China’s Aggressive Investments in Clean Energy Abroad Surpass $100 Billion
China’s Aggressive Investments in Clean Energy Abroad Surpass $100 Billion
Chinese companies have invested heavily in overseas clean energy technology projects, exceeding $100 billion since the start of 2023. This strategic move aims to avoid trade barriers imposed by the United States and other countries. According to Climate Energy Finance (CEF), an Australian research group, China’s dominance in clean energy production and exports has been a significant contributor to these overseas investments.
China’s Dominance in Clean Energy Production
China’s position as the world’s largest producer and exporter of clean energy technology products, including solar panels, lithium batteries, and electric vehicles, is driven by its significant investments, innovation, and manufacturing capabilities. CEF’s research report highlights that China accounts for 32.5% of global electric vehicle exports, 24.1% of lithium batteries, and 78.1% of solar panels. This dominance has raised concerns among competitors that China may be leveraging its excess capacity to flood markets, lower prices, and potentially undermine their competitiveness.

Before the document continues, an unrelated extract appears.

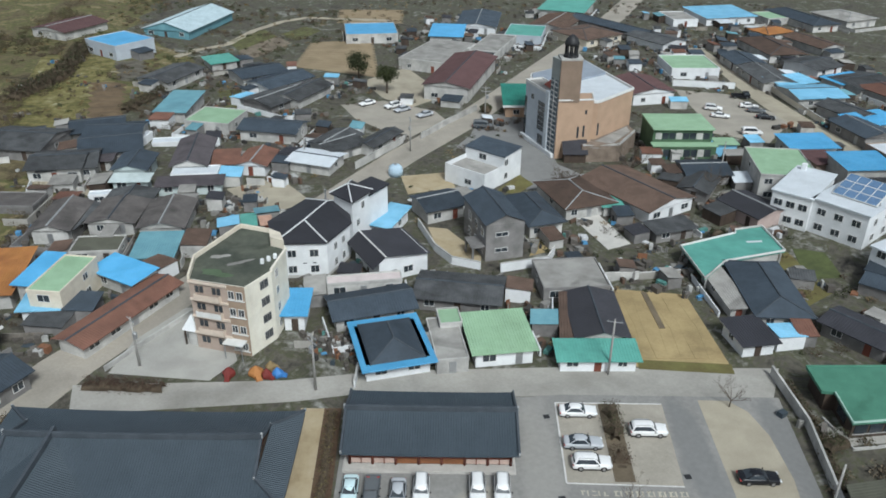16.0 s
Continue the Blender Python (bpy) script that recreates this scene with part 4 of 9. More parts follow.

Trade Barriers and Chinese Response
The United States and Canada have implemented 100% tariffs on Chinese-made electric vehicles, while the European Union is expected to vote on similar measures soon. Additionally, U.S. imports of Chinese solar panels and lithium batteries are subject to tariffs of 50% and 25%, respectively. China has expressed opposition to these tariff increases, arguing that restrictions on affordable Chinese imports hinder efforts to combat climate change. Senior Chinese climate envoy Liu Zhenmin has warned that “decoupling” from Chinese manufacturing could escalate the global energy transition’s financial burden by 20%.
Chinese Companies Circumventing Trade Barriers
Xuyang Dong, a CEF analyst and co-author of the report, explains that Chinese companies are primarily driven by the need to circumvent trade barriers in their overseas investments. Leading electric vehicle manufacturer BYD is constructing a $1 billion plant in Turkey to evade a proposed EU tariff of nearly 40%. Similarly, battery maker CATL plans to establish factories in Germany, Hungary, and other locations.
China’s Projected Cleantech Surplus
A separate study conducted by Britain’s Grantham Institute forecasts that China’s cleantech capacity will exceed domestic demand by two-thirds by 2030, leading to an anticipated search for export markets. The study predicts that China’s total solar production capacity could reach 860 gigawatts by that year.